И ведь я едва ему не поверила! Отчего же, в самом деле, Кристоф мне не сказал, что дом не Фауста? То ли сам он этого не знал? Настолько был потрясен чрезмерной щедростью подарка и так твердо был уверен в том, кто хозяин дома, что не прочел как следует дарственную? Или же дело тут было в его безумной щепетильности, уже мне известной, в не то дворянском, не то пастушеском нежелании говорить о деньгах и другом имуществе ближнего?
От здания суда тянулась глухая стена, огораживающая тюрьму. Стена нагоняла тоску, и злость моя становилась сильней.

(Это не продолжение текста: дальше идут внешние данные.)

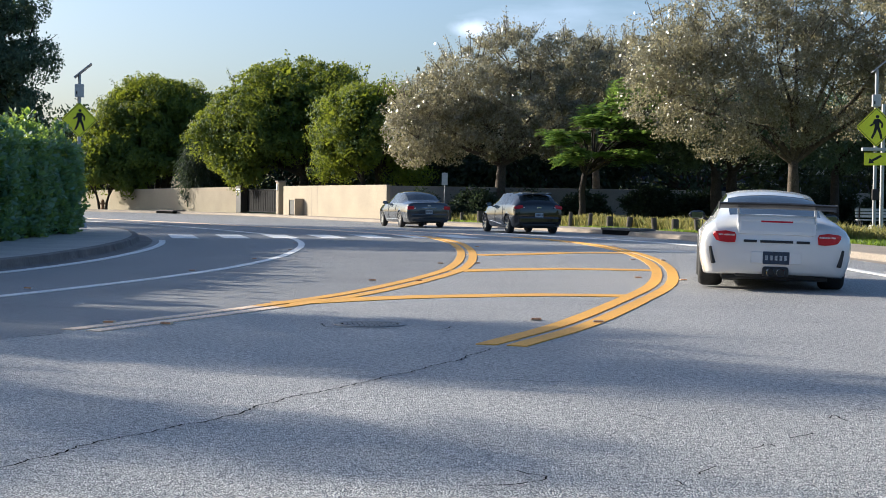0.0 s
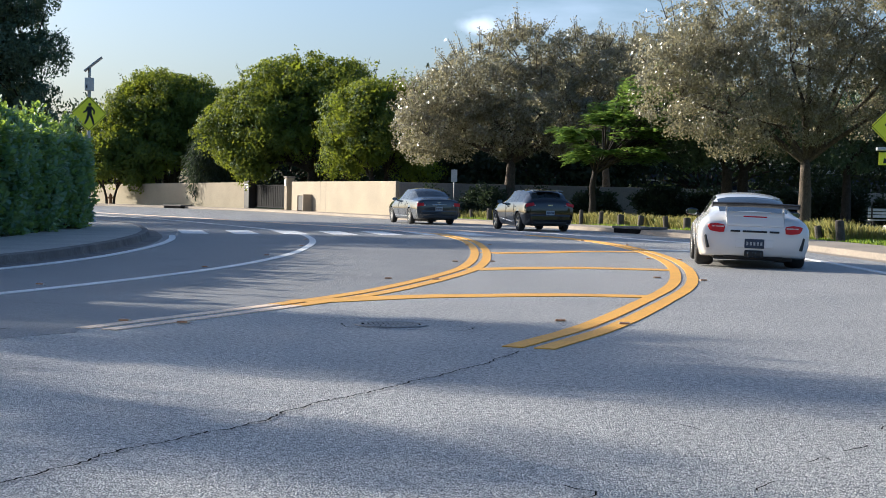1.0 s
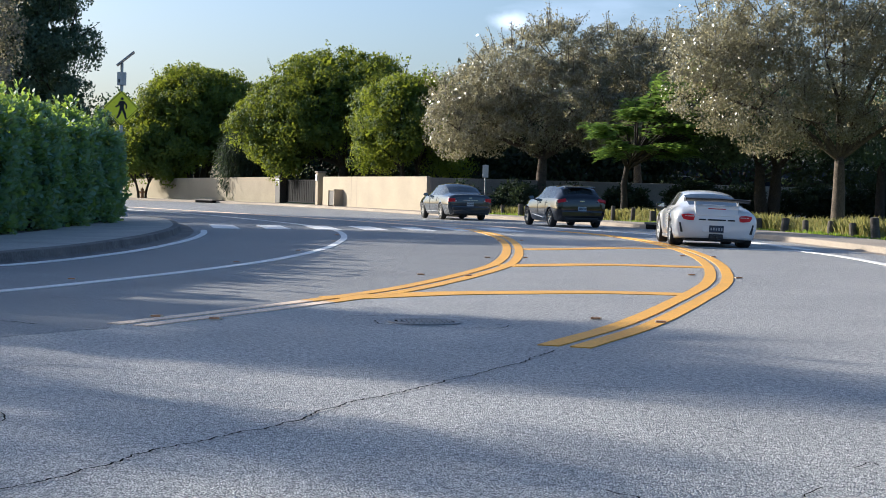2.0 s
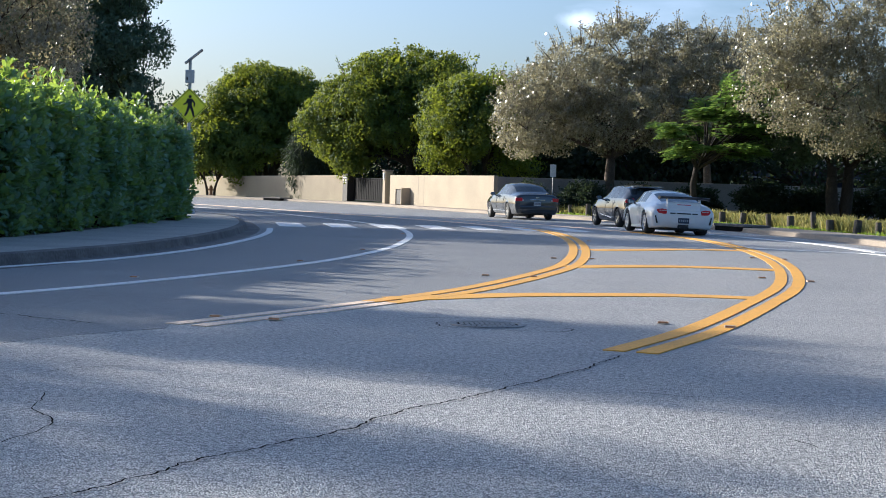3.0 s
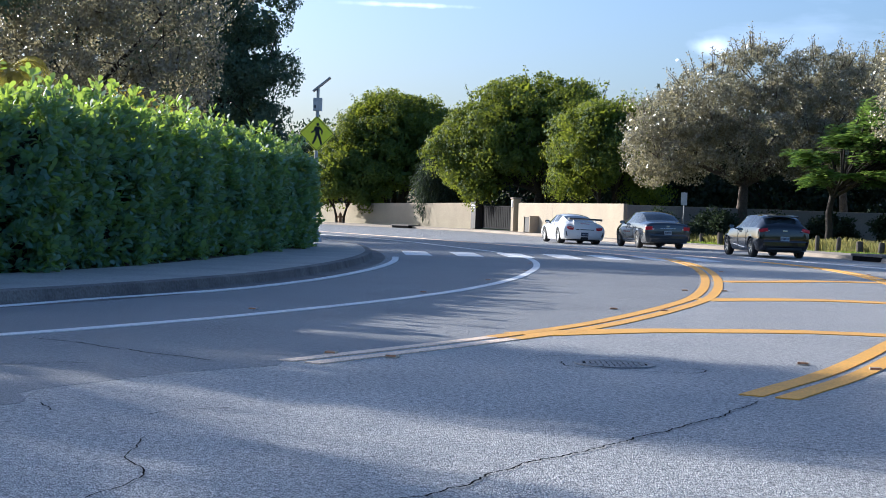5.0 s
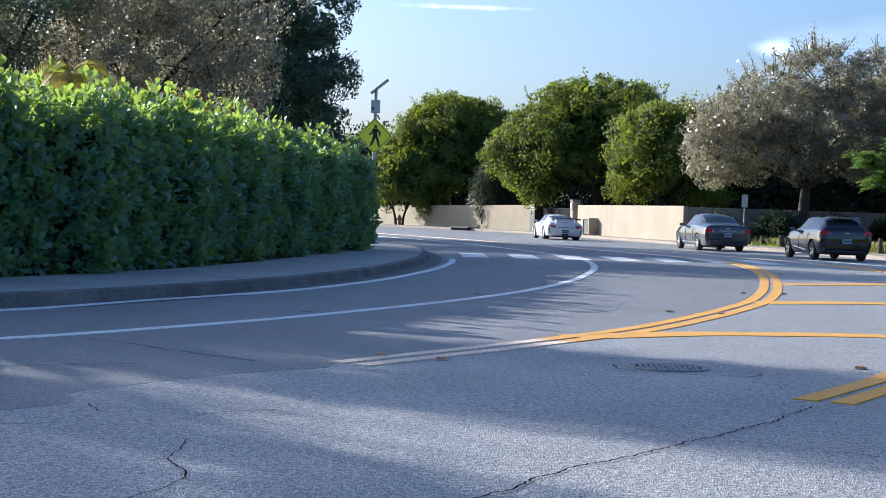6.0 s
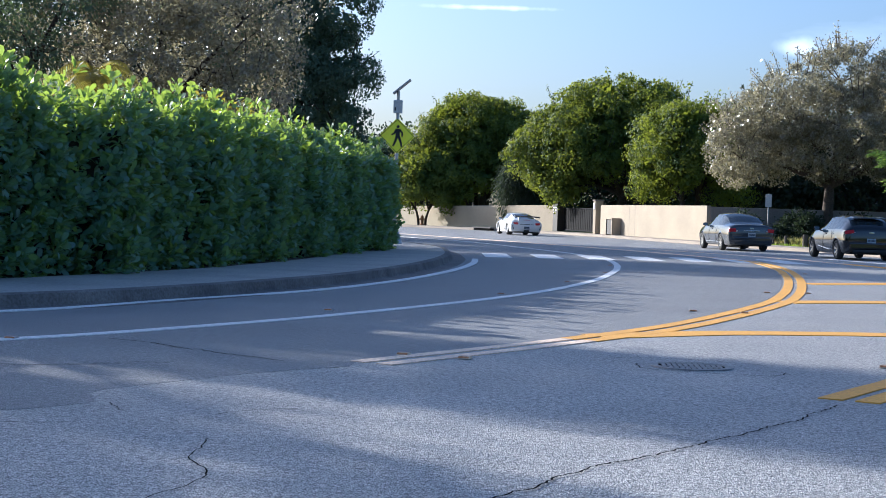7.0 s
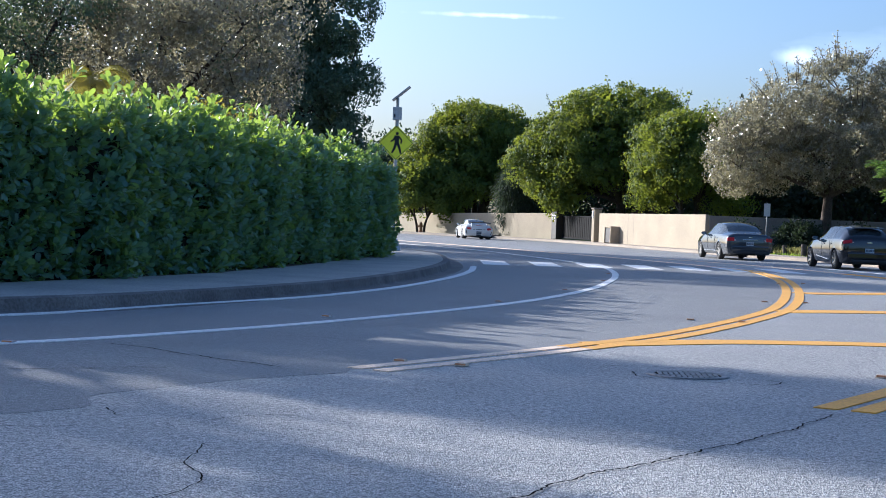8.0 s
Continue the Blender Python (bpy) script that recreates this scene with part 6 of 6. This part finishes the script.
def saloon(m):
    ob = thing("saloon_car", m, "dark grey four-door saloon standing at the kerb", "car")
    keys = [
        (-1.16, 0.42, 0.62, 0.74, 0.60, 0.68, 0.86, 0.50, 0.93, 0.95),
        (-1.14, 0.30, 0.74, 0.84, 0.60, 0.78, 0.90, 0.60, 0.97, 1.00),
        (-1.05, 0.24, 0.82, 0.90, 0.60, 0.84, 0.93, 0.66, 1.01, 1.03),
        (-0.80, 0.22, 0.86, 0.925, 0.60, 0.87, 0.95, 0.68, 1.04, 1.06),
        (-0.50, 0.20, 0.87, 0.93, 0.60, 0.88, 0.96, 0.66, 1.08, 1.10),
        (-0.20, 0.20, 0.87, 0.93, 0.60, 0.88, 0.965, 0.62, 1.20, 1.23),
        (0.15, 0.20, 0.87, 0.93, 0.60, 0.88, 0.965, 0.60, 1.34, 1.38),
        (0.55, 0.20, 0.86, 0.925, 0.60, 0.88, 0.96, 0.60, 1.42, 1.47),
        (1.05, 0.20, 0.86, 0.925, 0.60, 0.87, 0.955, 0.61, 1.44, 1.49),
        (1.50, 0.20, 0.86, 0.925, 0.60, 0.87, 0.95, 0.60, 1.42, 1.47),
        (1.95, 0.20, 0.86, 0.925, 0.60, 0.87, 0.945, 0.60, 1.28, 1.33),
        (2.45, 0.20, 0.86, 0.925, 0.60, 0.86, 0.94, 0.66, 1.06, 1.09),
        (2.70, 0.20, 0.86, 0.92, 0.60, 0.85, 0.92, 0.70, 0.98, 1.00),
        (3.30, 0.22, 0.82, 0.89, 0.58, 0.80, 0.84, 0.60, 0.89, 0.91),
        (3.75, 0.26, 0.66, 0.74, 0.55, 0.66, 0.72, 0.50, 0.76, 0.78),
        (3.90, 0.34, 0.50, 0.56, 0.52, 0.50, 0.62, 0.40, 0.66, 0.67),
    ]
    car_body(keys, (0.0, 2.81), 0.37, ((-0.28, 0.62), (0.68, 1.42), (1.48, 2.3)), (-0.48, 0.42), (1.72, 2.55), GREY_PAINTWORK, CAR_GLASS, ob, "dark grey bodywork")
    for s in (-1, 1):
        for y in (0.0, 2.81):
            wheel(ob, s * 0.815, y, 0.335, 0.215, 0.225, 7, SILVER_RIM)
        lamp = patch(ob, "tail_lamp", TAIL_RED, (s * 0.745, -1.085, 0.80), (0.28, 0.14, 0.15), (0, s * 4, s * 14), 0.03, "red tail lamp")
        patch(ob, "lamp_strip", TAIL_CLEAR, (s * 0.62, -1.172, 0.775), (0.12, 0.02, 0.05), (0, s * 4, s * 12), 0.01, parent=lamp)
        for y in (0.35, 1.30):
            patch(ob, "door_handle", GREY_PAINTWORK, (s * 0.905, y, 0.83), (0.035, 0.17, 0.035), bevel=0.01)
        for y in (0.66, 1.72):
            bm = bmesh.new()
            box(bm, s * 0.918, s * 0.929, y - 0.004, y + 0.004, 0.30, 0.93)
            part("door_seam", bm, BLACK_TRIM, ob)
        patch(ob, "sill_trim", CHROME, (s * 0.915, 1.2, 0.33), (0.03, 1.9, 0.03), bevel=0.01)
    patch(ob, "rear_bumper", GREY_PAINTWORK, (0, -1.12, 0.47), (1.52, 0.14, 0.20), bevel=0.05)
    patch(ob, "lower_valance", BLACK_TRIM, (0, -1.09, 0.30), (1.3, 0.12, 0.10), bevel=0.03)
    patch(ob, "boot_trim", CHROME, (0, -1.17, 0.80), (0.62, 0.02, 0.035), bevel=0.008, label="bright strip on the boot lid")
    patch(ob, "badge", CHROME, (0, -1.165, 0.89), (0.14, 0.015, 0.05), bevel=0.006)
    patch(ob, "underfloor", BLACK_TRIM, (0, 1.3, 0.22), (1.3, 4.2, 0.06), bevel=0.02)
    plate(ob, -1.178, 0.64, 0, PLATE_PALE, PLATE_BLUE, 0.30, 0.15, 6)
    mirror(ob, -1.0, 2.0, 1.0, GREY_PAINTWORK)
    mirror(ob, 1.0, 2.0, 1.0, GREY_PAINTWORK)
    seats(ob, 0.35, 0.85, 0.36)
    seats(ob, 1.35, 0.85, 0.36)
    return ob


def hatchback(m):
    ob = thing("hatchback_car", m, "black five-door hatchback standing at the kerb", "car")
    keys = [
        (-0.86, 0.44, 0.58, 0.70, 0.60, 0.66, 0.86, 0.50, 0.92, 0.94),
        (-0.84, 0.32, 0.70, 0.80, 0.60, 0.76, 0.90, 0.58, 0.98, 1.01),
        (-0.76, 0.26, 0.78, 0.86, 0.60, 0.82, 0.95, 0.62, 1.07, 1.10),
        (-0.60, 0.23, 0.82, 0.89, 0.60, 0.85, 0.97, 0.61, 1.18, 1.22),
        (-0.40, 0.21, 0.84, 0.90, 0.60, 0.86, 0.98, 0.58, 1.30, 1.35),
        (-0.15, 0.20, 0.84, 0.90, 0.60, 0.86, 0.975, 0.57, 1.37, 1.42),
        (0.30, 0.20, 0.84, 0.895, 0.60, 0.85, 0.965, 0.57, 1.41, 1.46),
        (0.80, 0.20, 0.83, 0.89, 0.60, 0.85, 0.955, 0.575, 1.43, 1.48),
        (1.30, 0.20, 0.83, 0.89, 0.60, 0.84, 0.945, 0.575, 1.40, 1.45),
        (1.80, 0.20, 0.83, 0.89, 0.60, 0.84, 0.935, 0.57, 1.24, 1.29),
        (2.30, 0.20, 0.83, 0.89, 0.60, 0.83, 0.92, 0.63, 1.02, 1.05),
        (2.60, 0.20, 0.83, 0.885, 0.60, 0.82, 0.90, 0.66, 0.94, 0.96),
        (3.10, 0.22, 0.79, 0.85, 0.57, 0.77, 0.81, 0.58, 0.86, 0.88),
        (3.50, 0.26, 0.62, 0.70, 0.54, 0.62, 0.68, 0.46, 0.72, 0.74),
        (3.60, 0.34, 0.48, 0.54, 0.52, 0.48, 0.60, 0.38, 0.64, 0.65),
    ]
    car_body(keys, (0.0, 2.70), 0.36, ((-0.34, 0.36), (0.42, 1.10), (1.16, 2.15)), (-0.72, -0.20), (1.55, 2.4), BLACK_PAINTWORK, CAR_GLASS, ob, "glossy black bodywork")
    for s in (-1, 1):
        for y in (0.0, 2.70):
            wheel(ob, s * 0.785, y, 0.325, 0.21, 0.225, 5, SILVER_RIM, True)
        lamp = patch(ob, "tail_lamp", TAIL_RED, (s * 0.70, -0.785, 0.90), (0.30, 0.16, 0.12), (-12, s * 10, s * 20), 0.035, "red tail lamp")
        patch(ob, "lamp_strip", TAIL_CLEAR, (s * 0.60, -0.878, 0.885), (0.14, 0.02, 0.035), (-14, s * 10, s * 22), 0.01, parent=lamp)
        for y in (0.42, 1.2):
            patch(ob, "door_handle", BLACK_PAINTWORK, (s * 0.875, y, 0.83), (0.035, 0.17, 0.035), bevel=0.01)
        for y in (0.52, 1.42):
            bm = bmesh.new()
            box(bm, s * 0.888, s * 0.897, y - 0.004, y + 0.004, 0.30, 0.93)
            part("door_seam", bm, BLACK_TRIM, ob)
        patch(ob, "sill_trim", CHROME, (s * 0.872, 1.35, 0.36), (0.03, 1.3, 0.022), (5 * 1, 0, 0), 0.008, "bright lower door strip")
        patch(ob, "bumper_reflector", TAIL_RED, (s * 0.62, -0.83, 0.40), (0.16, 0.03, 0.03), (0, 0, s * 14), 0.008)
    patch(ob, "roof_spoiler", BLACK_PAINTWORK, (0, -0.47, 1.385), (1.08, 0.30, 0.04), (8, 0, 0), 0.018, "roof edge spoiler")
    patch(ob, "rear_bumper", BLACK_PAINTWORK, (0, -0.82, 0.47), (1.44, 0.14, 0.22), bevel=0.05)
    patch(ob, "lower_valance", BLACK_TRIM, (0, -0.80, 0.30), (1.2, 0.12, 0.10), bevel=0.03)
    patch(ob, "badge", CHROME, (0, -0.865, 0.90), (0.16, 0.02, 0.045), bevel=0.006)
    patch(ob, "underfloor", BLACK_TRIM, (0, 1.3, 0.22), (1.25, 3.9, 0.06), bevel=0.02)
    bm = bmesh.new()
    cone(bm, (0, 0.02, 1.44), (0, -0.10, 1.52), 0.035, 0.008, 8)
    part("roof_antenna", bm, BLACK_TRIM, ob)
    plate(ob, -0.878, 0.64, -6, PLATE_PALE, PLATE_BLUE, 0.30, 0.15, 6)
    mirror(ob, -0.98, 1.85, 0.99, BLACK_PAINTWORK)
    mirror(ob, 0.98, 1.85, 0.99, BLACK_PAINTWORK)
    seats(ob, 0.45, 0.85, 0.35)
    seats(ob, 1.25, 0.85, 0.35)
    return ob


def early(t):
    """Where the rear axle of the white car is in the first seconds, while it gathers speed."""
    far = 1.02 * (19.6134 + t * (5.62176 + t * (1.2875 + t * (-0.14402 + t * 0.00645))))
    side = 0.2143333 + t * (-0.0199241 + t * (-0.0028353 + t * (-0.0042515 + t * (0.0009423 + t * -0.0000532))))
    return far * side - 0.05, far


ROUTE = [(k * 0.5, *early(k * 0.5)) for k in range(-1, 11)] + [(6.5, -11.2, 83.4), (7.2, -14.55, 90.3), (8.0, -17.98, 97.9), (8.7, -20.8, 104.3)]


def driven(t):
    """Where the rear axle of the white car is at t seconds."""
    return Vector(glide(ROUTE, np.array([t]))[0])


def heading(t):
    way = driven(t + 0.15) - driven(t - 0.15)
    return math.degrees(math.atan2(-way.x, way.y)) - 3.5 * (1 - math.exp(-max(t, 0.0) / 0.7))


white_car, white_wheels = sports_car(pose(*driven(0), 0.004, 0, 1.2, heading(0)))
saloon(pose(-0.93, 63.4, 0.002, 0, 0, 17))
hatchback(pose(3.05, 53.8, 0.002, 0, 0, 15))


def motions():
    """The white car drives away along the bend; its wheels roll with the way it has gone."""
    walk(white_car, [(k * 0.2, pose(*driven(k * 0.2), 0.004, 0, 1.2, heading(k * 0.2))) for k in range(41)])
    gone, rolled = 0.0, []
    for k in range(241):
        t = k / 30
        if k:
            gone += (driven(t) - driven(t - 1 / 30)).length
        rolled.append((t, gone))
    for w in white_wheels:
        x, y, r = w.location
        front = y > 1
        rows = []
        for t, s in rolled:
            steer = 0.6 * (heading(t + 0.3) - heading(t)) if front else 0.0
            rows.append((t, Matrix.Translation((x, y, r)) @ Matrix.Rotation(radians(steer), 4, "Z") @ Matrix.Rotation(-s / r, 4, "X")))
        walk(w, rows)


motions()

Я подумала даже, не зайти ли мне в суд, не отыскать ли там господина Хауфа и не посоветовать ли ему забыть дорогу к моему порогу… Но это было бы глупо. Коль скоро он не может мне ничего сделать, то и мне на него плевать. Посмеет еще прийти, вот тогда и поговорим. К тому же мед в сотах помаленьку начал сочиться сквозь тряпку, и я поспешила домой.
Никогда не любила мед, но теперь, когда отжимала его из сот и готовила сладкую воду, попробовала каплю. Приторный вкус и на сей раз показался мне неприятен. А служанкам скажу, что ем его сама.
Раствор в колбе помутнел и приобрел отвратительный запах разложения, но гомункул был живехонек. Я осторожно вылила буроватую жижу в ночной горшок и ополоснула колбу изнутри, радуясь про себя, что запаслась листочками мяты, отбивающими тошноту. Гомункул распластался в свежем растворе, по обыкновению заглатывая его и пуская пузыри. Я похвалила себя за терпение и выдержку, но меня-таки мутило, и противная медовая сладость во рту забивала мятную горечь, и мне казалось, что именно от этого я не могу ухватить некую важную мысль.
Ну что, разузнала?
– Да.
Поняла что-нибудь?
– Поняла, что могу послать к дьяволу господина Хауфа.
Вот уж этого делать не следует! Язык подвяжи веревкой, никакой брани, держись вежливо и кротко. Он опасный человек, я тебе говорю…
Ты мне говоришь. Точно молния блеснула перед глазами, наконец-то я поняла. Вкус меда - это не я его чувствовала, он сообщал мне этот вкус, так же, как я видела образы, посланные им, и ощущала его страдание и гнев. И первый раз это было в первую нашу встречу, когда он просил меня о милости. До того, как я исполнила его просьбу. Следовательно, он вкушал мед и прежде. А теперь, умница, сложи два и два: бестелесные духи (по крайней мере иные из них) могут видеть то, что видим мы, могут страдать и гневаться, но они не едят земной пищи. Душа моего гомункула прежде обреталась в человеческом теле.